* WRITTEN INSTRUCTION *
All lines in the data bearing the string "with" should be identified and copied.

* SUPPLIED MATERIAL *
* Start *

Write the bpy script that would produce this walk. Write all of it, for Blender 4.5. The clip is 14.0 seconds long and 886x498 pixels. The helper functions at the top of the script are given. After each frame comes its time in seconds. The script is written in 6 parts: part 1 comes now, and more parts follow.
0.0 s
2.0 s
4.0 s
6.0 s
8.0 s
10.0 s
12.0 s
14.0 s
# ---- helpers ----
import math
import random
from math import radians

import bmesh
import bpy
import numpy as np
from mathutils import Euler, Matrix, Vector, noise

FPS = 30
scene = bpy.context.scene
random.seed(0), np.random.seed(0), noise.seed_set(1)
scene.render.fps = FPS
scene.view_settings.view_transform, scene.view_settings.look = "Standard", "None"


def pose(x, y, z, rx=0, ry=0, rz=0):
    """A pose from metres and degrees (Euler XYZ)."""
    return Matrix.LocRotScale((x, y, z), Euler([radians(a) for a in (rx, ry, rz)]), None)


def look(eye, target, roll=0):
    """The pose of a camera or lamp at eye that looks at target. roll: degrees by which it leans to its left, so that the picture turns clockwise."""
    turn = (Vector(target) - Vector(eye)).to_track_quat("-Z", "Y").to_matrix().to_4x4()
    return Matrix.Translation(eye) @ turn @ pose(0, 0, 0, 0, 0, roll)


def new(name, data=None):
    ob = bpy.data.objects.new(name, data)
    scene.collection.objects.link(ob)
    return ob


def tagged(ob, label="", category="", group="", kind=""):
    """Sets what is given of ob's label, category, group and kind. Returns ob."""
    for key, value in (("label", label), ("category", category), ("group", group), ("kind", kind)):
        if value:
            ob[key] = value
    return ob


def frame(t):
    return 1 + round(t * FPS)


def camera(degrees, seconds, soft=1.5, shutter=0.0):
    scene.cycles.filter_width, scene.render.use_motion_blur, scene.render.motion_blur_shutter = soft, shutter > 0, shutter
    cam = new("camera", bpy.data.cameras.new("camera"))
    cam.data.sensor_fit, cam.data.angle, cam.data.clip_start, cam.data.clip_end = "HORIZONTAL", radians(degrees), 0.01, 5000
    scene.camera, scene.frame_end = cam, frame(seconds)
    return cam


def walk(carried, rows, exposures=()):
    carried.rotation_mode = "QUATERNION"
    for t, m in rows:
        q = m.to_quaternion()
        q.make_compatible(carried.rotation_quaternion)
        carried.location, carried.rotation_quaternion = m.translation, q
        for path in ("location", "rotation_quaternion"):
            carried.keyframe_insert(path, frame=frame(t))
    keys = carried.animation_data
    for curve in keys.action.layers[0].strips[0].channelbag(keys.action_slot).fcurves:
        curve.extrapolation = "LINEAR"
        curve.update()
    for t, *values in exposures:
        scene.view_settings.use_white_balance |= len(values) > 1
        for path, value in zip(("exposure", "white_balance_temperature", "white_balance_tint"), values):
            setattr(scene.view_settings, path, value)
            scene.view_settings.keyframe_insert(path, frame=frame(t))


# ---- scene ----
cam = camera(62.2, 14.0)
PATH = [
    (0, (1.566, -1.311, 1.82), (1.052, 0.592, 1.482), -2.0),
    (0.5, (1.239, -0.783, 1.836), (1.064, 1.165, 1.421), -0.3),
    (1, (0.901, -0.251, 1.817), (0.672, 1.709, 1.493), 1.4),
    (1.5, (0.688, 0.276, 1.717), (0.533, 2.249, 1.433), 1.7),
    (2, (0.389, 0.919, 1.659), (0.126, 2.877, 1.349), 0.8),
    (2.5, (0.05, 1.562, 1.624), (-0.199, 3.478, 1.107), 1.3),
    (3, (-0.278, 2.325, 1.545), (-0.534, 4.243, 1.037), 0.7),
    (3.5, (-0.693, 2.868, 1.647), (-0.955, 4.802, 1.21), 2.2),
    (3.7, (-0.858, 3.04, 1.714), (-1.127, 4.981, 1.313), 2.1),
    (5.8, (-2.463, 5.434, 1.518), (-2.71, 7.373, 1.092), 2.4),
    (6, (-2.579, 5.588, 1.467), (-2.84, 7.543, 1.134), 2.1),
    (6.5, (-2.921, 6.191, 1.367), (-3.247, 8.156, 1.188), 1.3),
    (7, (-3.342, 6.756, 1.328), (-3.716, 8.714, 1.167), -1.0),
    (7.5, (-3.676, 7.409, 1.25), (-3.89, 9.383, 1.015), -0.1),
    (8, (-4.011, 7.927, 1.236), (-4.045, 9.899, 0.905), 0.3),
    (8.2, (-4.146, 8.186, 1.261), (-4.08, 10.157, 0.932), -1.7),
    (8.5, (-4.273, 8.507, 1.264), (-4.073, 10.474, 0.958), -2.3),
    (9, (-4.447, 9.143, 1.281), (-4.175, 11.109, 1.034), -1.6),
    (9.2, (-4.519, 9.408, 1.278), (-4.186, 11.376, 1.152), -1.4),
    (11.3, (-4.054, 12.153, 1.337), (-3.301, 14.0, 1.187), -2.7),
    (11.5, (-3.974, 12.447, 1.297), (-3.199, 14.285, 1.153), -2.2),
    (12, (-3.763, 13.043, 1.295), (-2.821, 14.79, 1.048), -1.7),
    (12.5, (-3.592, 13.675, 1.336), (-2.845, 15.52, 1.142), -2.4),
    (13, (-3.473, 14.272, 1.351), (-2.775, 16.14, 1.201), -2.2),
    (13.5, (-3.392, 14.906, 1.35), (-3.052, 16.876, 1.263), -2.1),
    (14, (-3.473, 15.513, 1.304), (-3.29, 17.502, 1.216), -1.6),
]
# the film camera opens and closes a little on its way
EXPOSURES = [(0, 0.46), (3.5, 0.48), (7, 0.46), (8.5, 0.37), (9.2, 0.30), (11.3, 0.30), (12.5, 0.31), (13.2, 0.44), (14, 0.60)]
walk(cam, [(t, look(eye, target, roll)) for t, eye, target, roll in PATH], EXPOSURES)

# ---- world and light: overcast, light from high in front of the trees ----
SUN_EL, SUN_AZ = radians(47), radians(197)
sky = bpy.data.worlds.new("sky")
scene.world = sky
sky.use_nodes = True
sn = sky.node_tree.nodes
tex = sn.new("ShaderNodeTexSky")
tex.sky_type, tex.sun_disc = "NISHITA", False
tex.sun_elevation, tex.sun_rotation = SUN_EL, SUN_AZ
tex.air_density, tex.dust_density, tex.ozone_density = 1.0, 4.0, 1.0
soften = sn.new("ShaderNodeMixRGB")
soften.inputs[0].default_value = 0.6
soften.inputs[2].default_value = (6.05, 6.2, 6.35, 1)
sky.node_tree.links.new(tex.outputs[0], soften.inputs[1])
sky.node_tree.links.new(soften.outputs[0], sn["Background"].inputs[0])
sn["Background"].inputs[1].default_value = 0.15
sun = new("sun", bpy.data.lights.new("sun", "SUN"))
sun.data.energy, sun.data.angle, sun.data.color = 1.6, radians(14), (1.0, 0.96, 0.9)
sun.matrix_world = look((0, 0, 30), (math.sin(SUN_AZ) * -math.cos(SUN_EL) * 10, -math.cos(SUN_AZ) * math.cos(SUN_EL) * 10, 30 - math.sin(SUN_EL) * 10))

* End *
* Start *

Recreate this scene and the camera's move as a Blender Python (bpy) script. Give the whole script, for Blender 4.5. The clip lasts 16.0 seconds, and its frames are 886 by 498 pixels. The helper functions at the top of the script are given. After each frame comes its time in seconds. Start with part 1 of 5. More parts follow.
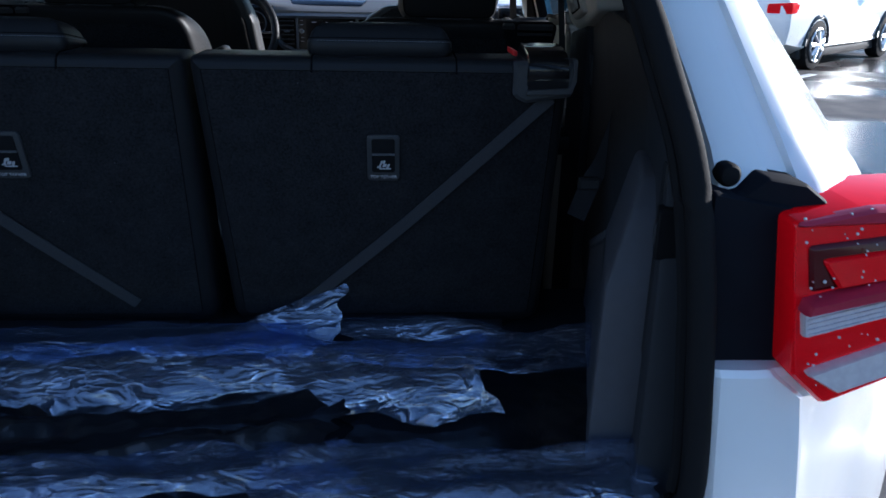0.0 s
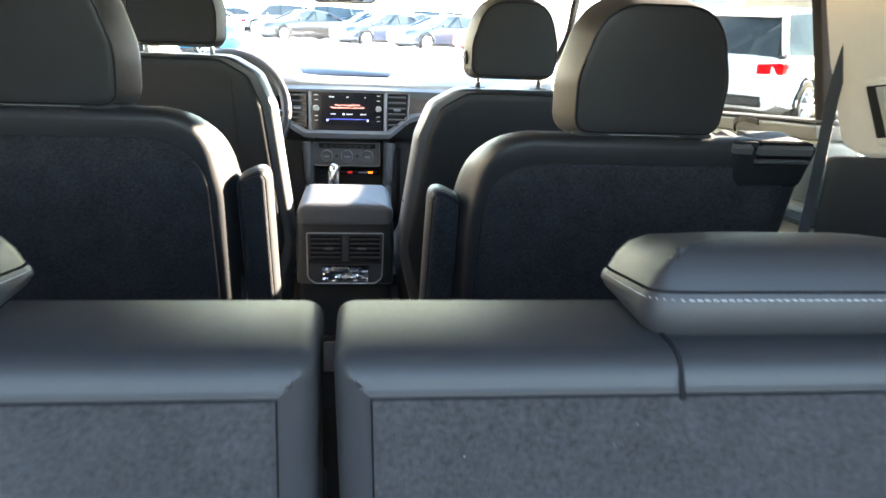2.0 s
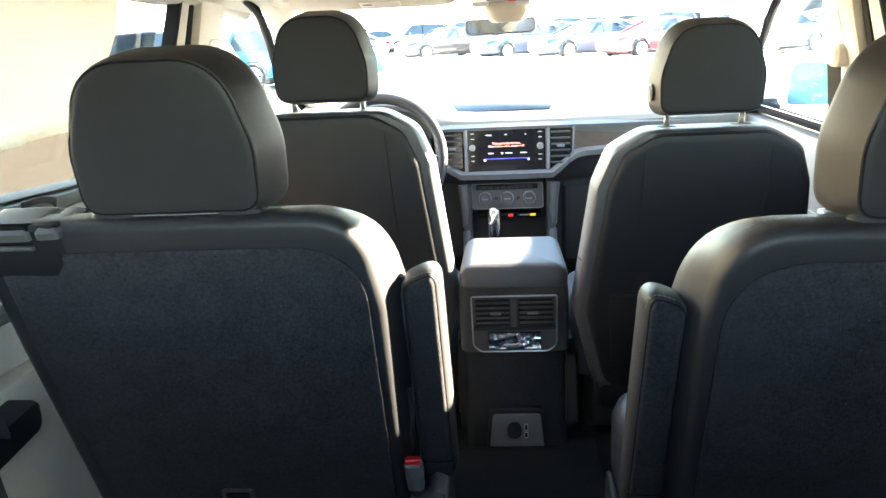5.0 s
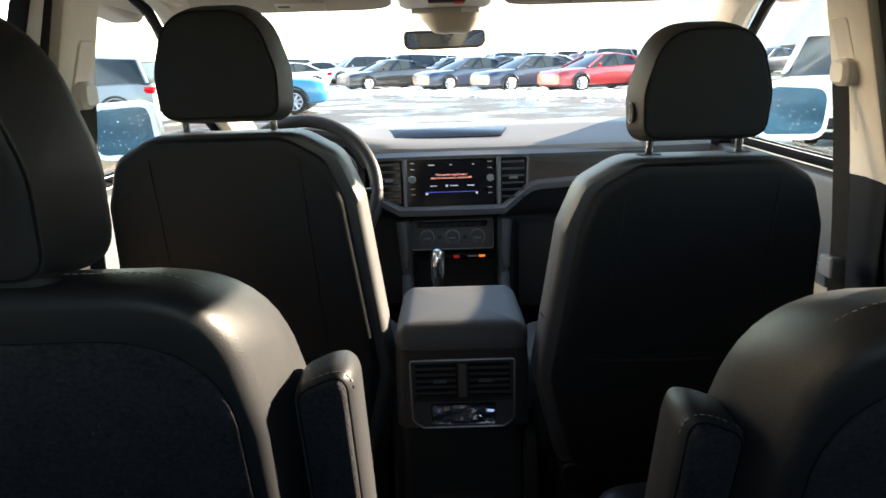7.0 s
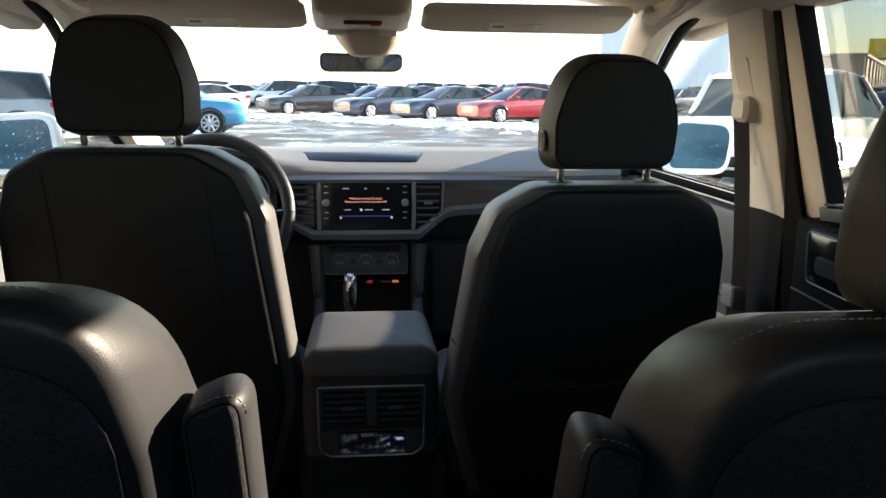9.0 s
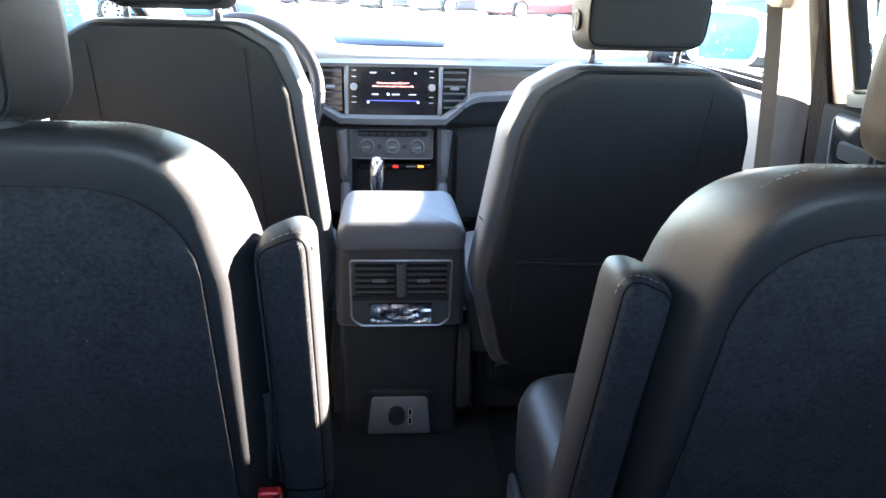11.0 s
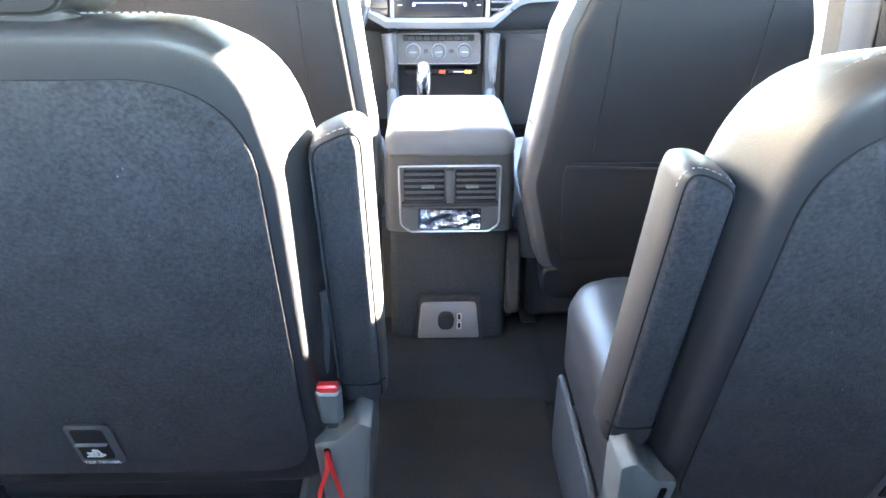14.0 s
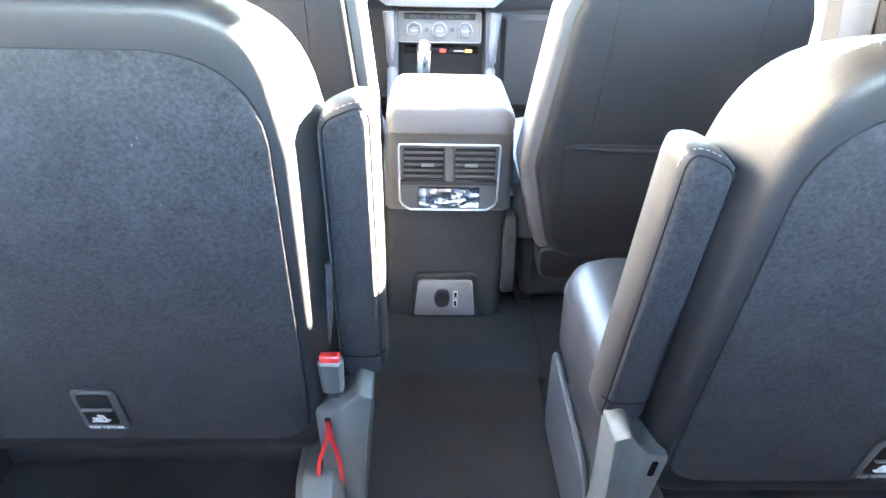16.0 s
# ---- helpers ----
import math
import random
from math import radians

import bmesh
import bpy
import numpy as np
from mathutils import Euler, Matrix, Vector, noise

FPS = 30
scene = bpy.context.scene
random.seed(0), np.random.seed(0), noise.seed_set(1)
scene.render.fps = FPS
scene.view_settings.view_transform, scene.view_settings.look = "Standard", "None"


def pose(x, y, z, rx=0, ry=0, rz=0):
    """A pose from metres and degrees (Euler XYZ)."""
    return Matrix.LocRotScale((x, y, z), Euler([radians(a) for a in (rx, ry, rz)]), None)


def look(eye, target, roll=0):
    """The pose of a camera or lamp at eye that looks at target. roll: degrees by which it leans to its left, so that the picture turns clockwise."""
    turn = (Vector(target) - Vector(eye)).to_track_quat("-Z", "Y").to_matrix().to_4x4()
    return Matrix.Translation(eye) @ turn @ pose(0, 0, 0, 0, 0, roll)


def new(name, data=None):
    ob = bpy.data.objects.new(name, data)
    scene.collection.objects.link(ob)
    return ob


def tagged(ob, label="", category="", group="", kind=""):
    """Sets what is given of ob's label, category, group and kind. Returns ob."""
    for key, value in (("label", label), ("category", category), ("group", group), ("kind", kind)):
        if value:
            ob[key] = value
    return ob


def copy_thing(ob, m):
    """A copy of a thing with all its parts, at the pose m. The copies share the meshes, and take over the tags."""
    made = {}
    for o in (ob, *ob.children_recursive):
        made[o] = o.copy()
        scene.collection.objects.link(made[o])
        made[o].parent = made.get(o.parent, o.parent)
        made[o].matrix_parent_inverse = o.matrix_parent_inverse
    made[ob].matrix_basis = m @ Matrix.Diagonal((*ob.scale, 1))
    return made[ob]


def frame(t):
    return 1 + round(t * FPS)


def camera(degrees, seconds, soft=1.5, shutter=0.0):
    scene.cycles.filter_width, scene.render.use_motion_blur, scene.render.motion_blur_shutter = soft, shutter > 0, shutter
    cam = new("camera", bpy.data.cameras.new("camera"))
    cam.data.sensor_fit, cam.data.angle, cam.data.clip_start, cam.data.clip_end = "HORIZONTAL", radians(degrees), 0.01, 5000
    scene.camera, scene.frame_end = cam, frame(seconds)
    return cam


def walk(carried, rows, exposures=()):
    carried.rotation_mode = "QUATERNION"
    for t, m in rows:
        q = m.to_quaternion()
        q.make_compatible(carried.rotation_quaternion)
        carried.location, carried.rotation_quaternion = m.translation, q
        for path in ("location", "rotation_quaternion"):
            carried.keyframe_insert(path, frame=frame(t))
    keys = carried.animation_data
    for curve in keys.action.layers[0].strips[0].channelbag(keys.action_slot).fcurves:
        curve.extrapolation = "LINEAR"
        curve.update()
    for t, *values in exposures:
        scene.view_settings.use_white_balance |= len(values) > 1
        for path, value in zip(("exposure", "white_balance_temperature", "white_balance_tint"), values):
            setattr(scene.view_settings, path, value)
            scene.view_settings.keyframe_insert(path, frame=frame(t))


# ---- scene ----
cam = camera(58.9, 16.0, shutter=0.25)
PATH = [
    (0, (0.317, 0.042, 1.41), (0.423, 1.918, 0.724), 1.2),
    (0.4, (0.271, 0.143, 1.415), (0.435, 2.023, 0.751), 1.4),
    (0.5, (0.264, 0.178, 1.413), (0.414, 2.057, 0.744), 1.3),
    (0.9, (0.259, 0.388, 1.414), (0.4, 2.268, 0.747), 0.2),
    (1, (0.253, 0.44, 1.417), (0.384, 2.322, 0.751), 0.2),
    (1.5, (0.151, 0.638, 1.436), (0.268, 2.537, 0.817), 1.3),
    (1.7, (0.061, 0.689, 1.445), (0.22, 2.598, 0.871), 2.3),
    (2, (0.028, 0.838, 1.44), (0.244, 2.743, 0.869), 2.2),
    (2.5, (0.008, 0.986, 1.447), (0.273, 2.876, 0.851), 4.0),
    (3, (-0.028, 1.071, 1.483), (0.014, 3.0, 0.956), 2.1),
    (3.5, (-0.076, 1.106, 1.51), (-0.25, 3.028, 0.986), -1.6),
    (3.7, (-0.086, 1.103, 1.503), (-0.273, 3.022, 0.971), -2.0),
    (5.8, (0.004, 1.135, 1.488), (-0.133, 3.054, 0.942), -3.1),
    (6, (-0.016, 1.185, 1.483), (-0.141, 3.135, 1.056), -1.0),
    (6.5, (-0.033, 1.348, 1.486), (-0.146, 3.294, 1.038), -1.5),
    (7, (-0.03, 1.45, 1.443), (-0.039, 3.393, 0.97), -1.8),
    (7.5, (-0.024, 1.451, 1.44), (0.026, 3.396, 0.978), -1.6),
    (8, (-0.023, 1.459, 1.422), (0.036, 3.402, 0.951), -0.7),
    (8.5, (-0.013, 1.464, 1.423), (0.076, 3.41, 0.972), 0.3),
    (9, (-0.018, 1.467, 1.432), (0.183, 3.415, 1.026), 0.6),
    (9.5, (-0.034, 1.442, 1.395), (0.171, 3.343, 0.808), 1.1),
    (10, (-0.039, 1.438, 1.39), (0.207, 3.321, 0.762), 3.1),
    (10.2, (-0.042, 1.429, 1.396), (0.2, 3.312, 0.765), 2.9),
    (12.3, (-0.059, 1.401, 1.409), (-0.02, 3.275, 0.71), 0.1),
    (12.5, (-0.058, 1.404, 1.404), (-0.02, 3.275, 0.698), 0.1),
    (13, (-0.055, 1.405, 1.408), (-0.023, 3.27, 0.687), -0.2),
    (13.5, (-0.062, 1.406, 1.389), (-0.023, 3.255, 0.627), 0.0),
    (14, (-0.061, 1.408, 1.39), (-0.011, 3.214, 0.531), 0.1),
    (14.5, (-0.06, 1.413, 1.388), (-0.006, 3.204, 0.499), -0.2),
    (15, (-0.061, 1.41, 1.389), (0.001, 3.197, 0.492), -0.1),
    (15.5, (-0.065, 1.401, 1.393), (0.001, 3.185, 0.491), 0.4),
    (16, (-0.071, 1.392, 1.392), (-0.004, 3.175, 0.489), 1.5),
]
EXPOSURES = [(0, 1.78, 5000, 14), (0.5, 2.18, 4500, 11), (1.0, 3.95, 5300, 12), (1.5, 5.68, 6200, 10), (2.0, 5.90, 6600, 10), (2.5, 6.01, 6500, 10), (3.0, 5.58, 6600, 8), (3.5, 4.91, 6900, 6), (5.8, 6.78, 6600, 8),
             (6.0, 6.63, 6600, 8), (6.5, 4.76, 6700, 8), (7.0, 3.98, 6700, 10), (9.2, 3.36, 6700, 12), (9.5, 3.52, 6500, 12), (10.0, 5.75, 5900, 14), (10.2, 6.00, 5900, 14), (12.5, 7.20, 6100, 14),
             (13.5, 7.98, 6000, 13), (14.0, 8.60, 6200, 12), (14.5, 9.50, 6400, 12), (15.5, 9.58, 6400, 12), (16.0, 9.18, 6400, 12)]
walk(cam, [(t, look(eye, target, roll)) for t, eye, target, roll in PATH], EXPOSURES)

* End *

* SOLUTION TO THIS PROBLEM *
Recreate this scene and the camera's move as a Blender Python (bpy) script. Give the whole script, for Blender 4.5. The clip lasts 16.0 seconds, and its frames are 886 by 498 pixels. The helper functions at the top of the script are given. After each frame comes its time in seconds. Start with part 1 of 5. More parts follow.
    """A copy of a thing with all its parts, at the pose m. The copies share the meshes, and take over the tags."""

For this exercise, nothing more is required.